Filter the records below for the word "with". Copy each line that holds it.

# Task data:
..............................

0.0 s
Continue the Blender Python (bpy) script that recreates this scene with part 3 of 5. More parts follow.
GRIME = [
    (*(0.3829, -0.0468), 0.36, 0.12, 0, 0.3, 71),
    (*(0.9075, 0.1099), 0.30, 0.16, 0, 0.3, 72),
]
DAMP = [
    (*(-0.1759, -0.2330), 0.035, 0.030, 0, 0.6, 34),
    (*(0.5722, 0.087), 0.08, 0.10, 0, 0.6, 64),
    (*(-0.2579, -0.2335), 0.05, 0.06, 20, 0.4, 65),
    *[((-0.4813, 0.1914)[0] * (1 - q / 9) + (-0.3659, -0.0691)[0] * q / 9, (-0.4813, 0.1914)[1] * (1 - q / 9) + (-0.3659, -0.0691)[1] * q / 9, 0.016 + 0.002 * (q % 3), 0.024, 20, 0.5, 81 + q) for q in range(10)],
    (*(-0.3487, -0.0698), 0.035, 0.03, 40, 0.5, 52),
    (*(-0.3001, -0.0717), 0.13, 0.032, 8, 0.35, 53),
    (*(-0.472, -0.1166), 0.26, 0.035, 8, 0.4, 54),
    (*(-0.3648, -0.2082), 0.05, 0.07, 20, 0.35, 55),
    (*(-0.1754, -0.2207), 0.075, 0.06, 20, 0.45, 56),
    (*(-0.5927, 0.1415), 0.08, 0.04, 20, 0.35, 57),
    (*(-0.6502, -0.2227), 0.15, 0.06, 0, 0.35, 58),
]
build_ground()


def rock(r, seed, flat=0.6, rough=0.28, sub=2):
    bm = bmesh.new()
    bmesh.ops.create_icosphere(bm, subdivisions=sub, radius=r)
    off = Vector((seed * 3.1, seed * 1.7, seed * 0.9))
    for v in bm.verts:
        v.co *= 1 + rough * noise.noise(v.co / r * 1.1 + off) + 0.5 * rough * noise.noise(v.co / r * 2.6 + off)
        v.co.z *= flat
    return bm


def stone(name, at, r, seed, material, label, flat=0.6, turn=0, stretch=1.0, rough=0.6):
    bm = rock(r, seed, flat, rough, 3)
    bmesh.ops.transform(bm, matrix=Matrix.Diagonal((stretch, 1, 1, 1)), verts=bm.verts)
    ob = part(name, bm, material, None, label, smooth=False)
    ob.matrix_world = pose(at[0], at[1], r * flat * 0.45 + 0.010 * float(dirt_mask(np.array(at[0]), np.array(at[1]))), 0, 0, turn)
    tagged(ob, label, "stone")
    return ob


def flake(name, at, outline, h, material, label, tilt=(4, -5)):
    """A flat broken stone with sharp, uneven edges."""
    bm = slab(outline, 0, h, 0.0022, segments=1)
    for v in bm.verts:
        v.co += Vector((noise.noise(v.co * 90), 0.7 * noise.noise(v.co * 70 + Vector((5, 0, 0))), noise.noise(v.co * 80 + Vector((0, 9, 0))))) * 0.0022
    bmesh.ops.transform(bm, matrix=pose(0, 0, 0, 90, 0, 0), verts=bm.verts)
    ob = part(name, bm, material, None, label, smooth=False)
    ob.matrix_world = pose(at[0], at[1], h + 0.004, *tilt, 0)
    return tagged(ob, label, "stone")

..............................

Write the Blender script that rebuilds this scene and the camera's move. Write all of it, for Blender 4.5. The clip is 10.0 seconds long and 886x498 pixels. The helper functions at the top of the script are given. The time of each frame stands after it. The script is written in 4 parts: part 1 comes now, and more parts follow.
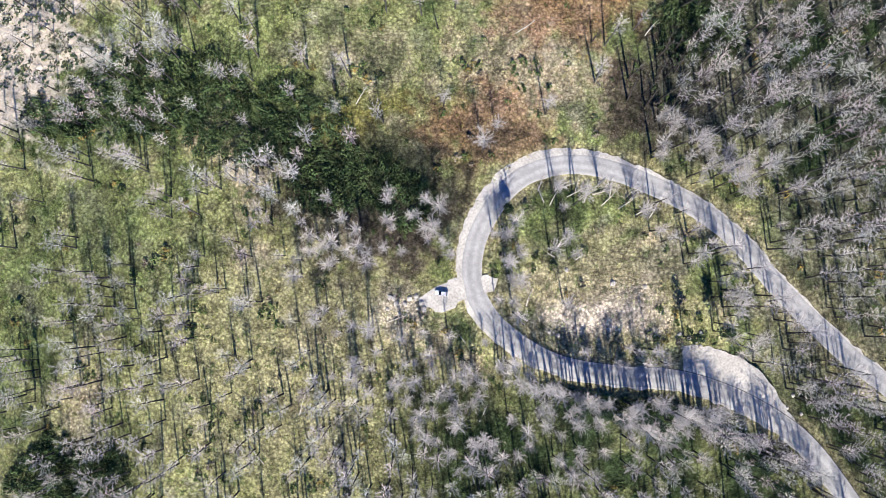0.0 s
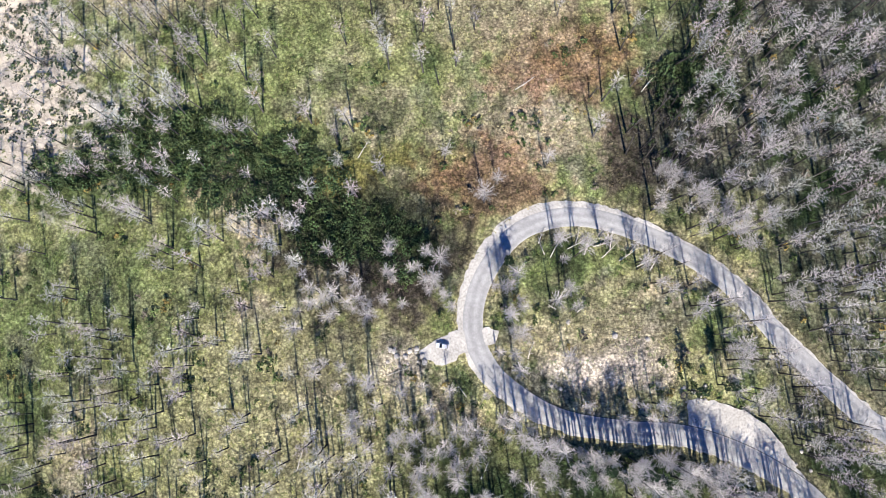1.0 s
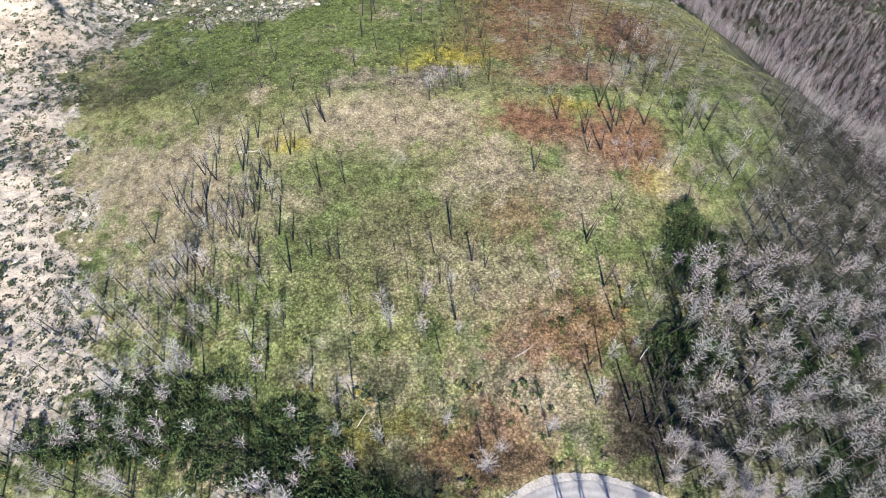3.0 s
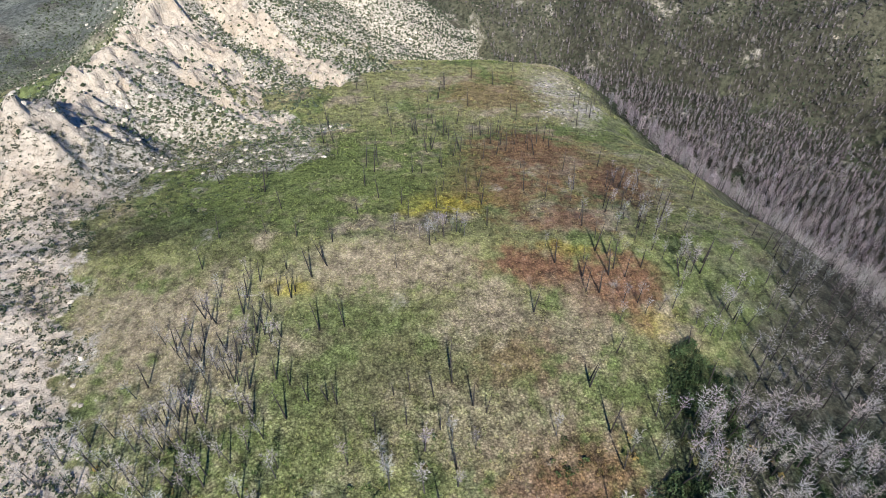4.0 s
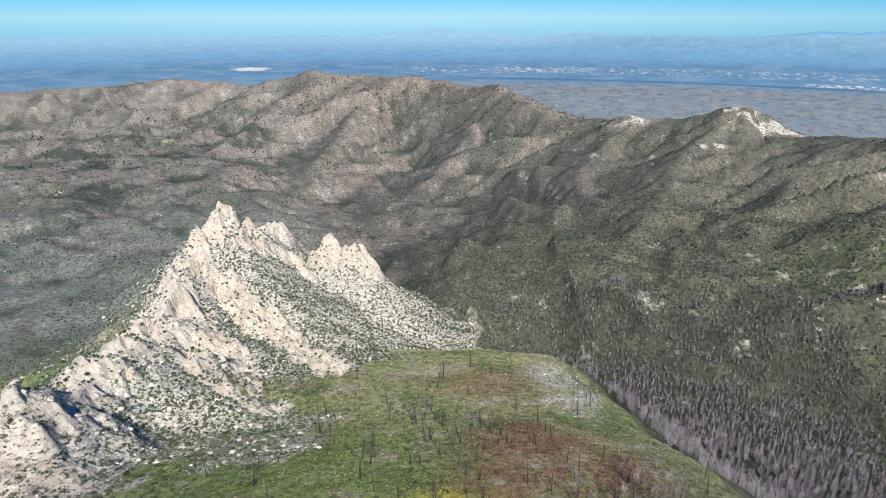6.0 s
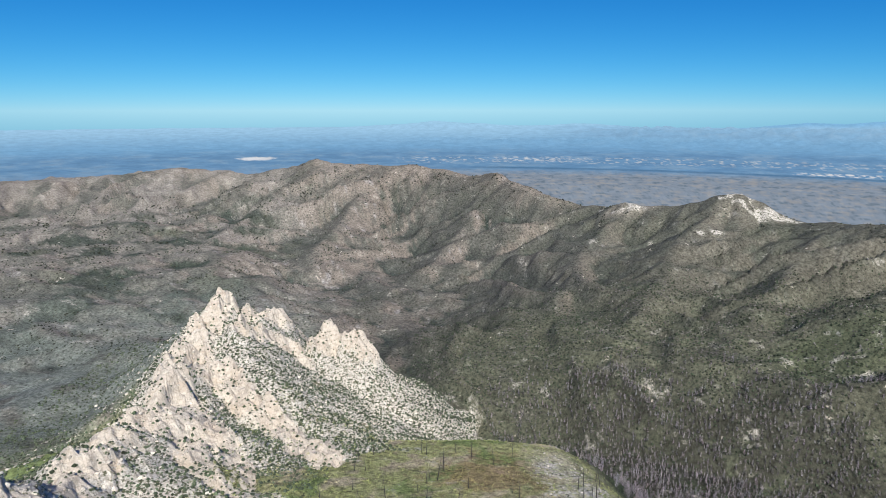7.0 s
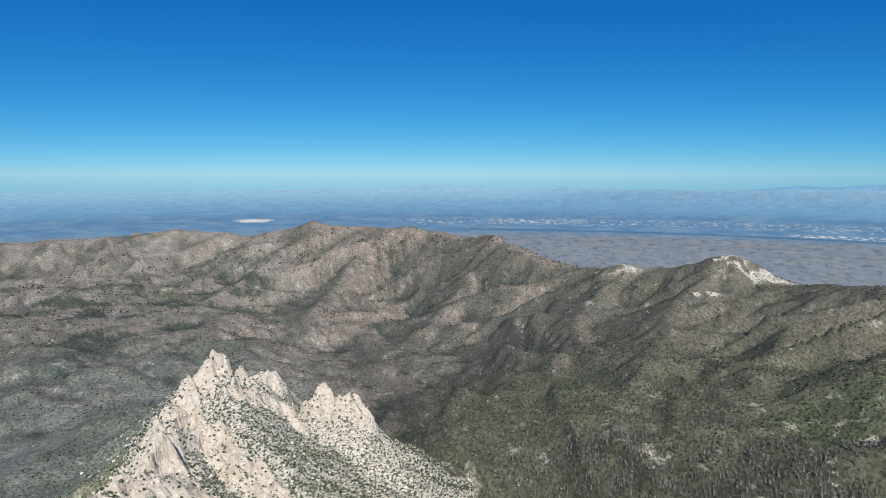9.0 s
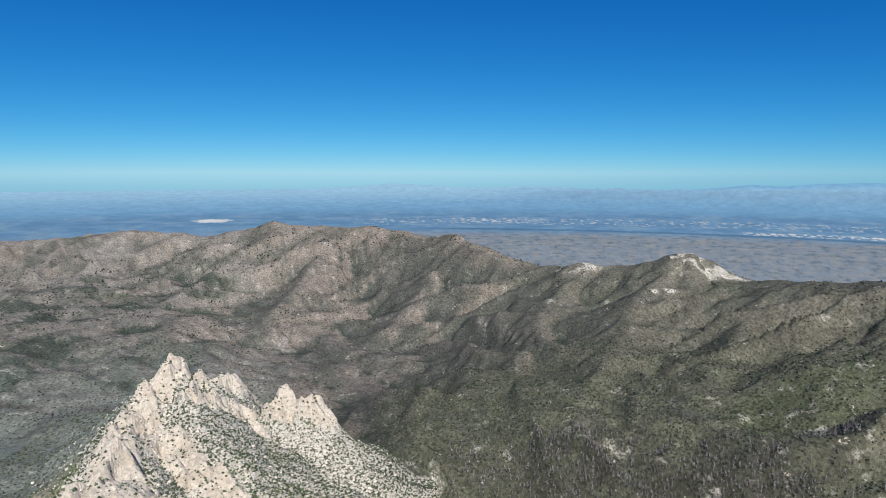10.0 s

..............................

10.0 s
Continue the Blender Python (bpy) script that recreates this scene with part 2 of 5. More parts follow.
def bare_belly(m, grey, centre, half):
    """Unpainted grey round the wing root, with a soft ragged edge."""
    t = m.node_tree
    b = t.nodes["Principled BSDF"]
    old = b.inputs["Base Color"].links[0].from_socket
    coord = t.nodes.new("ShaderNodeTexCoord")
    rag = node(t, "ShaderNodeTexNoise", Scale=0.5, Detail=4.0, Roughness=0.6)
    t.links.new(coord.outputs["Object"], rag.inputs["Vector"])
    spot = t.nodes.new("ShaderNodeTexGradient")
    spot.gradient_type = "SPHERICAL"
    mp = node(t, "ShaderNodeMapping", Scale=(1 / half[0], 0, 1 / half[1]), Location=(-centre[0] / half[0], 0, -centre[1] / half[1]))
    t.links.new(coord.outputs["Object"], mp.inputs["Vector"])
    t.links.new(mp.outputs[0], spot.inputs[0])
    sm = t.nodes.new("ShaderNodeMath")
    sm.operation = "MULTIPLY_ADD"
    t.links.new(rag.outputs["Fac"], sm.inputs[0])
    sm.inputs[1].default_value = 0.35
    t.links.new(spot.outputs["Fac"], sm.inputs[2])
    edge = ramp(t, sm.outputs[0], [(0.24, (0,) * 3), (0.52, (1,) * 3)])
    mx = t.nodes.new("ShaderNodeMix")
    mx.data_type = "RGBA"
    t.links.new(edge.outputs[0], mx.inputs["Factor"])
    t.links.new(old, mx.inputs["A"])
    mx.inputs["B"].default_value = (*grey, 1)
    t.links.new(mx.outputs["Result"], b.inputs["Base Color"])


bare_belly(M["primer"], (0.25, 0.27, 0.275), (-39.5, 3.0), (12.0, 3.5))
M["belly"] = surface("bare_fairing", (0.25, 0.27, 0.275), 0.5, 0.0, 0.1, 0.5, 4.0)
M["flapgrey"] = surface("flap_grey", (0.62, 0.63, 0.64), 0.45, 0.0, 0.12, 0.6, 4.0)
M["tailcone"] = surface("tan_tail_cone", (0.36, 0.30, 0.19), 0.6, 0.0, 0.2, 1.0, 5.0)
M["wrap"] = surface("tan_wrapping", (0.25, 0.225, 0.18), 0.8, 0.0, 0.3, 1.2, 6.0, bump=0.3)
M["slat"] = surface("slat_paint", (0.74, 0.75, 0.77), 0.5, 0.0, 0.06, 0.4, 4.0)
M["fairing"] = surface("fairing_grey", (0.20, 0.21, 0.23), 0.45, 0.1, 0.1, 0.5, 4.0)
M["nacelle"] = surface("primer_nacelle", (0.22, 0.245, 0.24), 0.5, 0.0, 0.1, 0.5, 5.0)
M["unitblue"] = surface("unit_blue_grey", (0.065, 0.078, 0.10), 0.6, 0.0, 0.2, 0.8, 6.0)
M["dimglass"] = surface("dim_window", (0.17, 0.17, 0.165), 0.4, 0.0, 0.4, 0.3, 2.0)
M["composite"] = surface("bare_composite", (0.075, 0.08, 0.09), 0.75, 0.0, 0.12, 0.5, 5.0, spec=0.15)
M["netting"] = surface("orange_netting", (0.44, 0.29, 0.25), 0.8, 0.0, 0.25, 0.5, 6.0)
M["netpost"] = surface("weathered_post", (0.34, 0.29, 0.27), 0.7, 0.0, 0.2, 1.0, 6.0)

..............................

# Answer below:
Continue the Blender Python (bpy) script that recreates this scene with part 3 of 5. More parts follow.
    """A flat broken stone with sharp, uneven edges."""
Continue the Blender Python (bpy) script that recreates this scene with part 2 of 5. More parts follow.
    """Unpainted grey round the wing root, with a soft ragged edge."""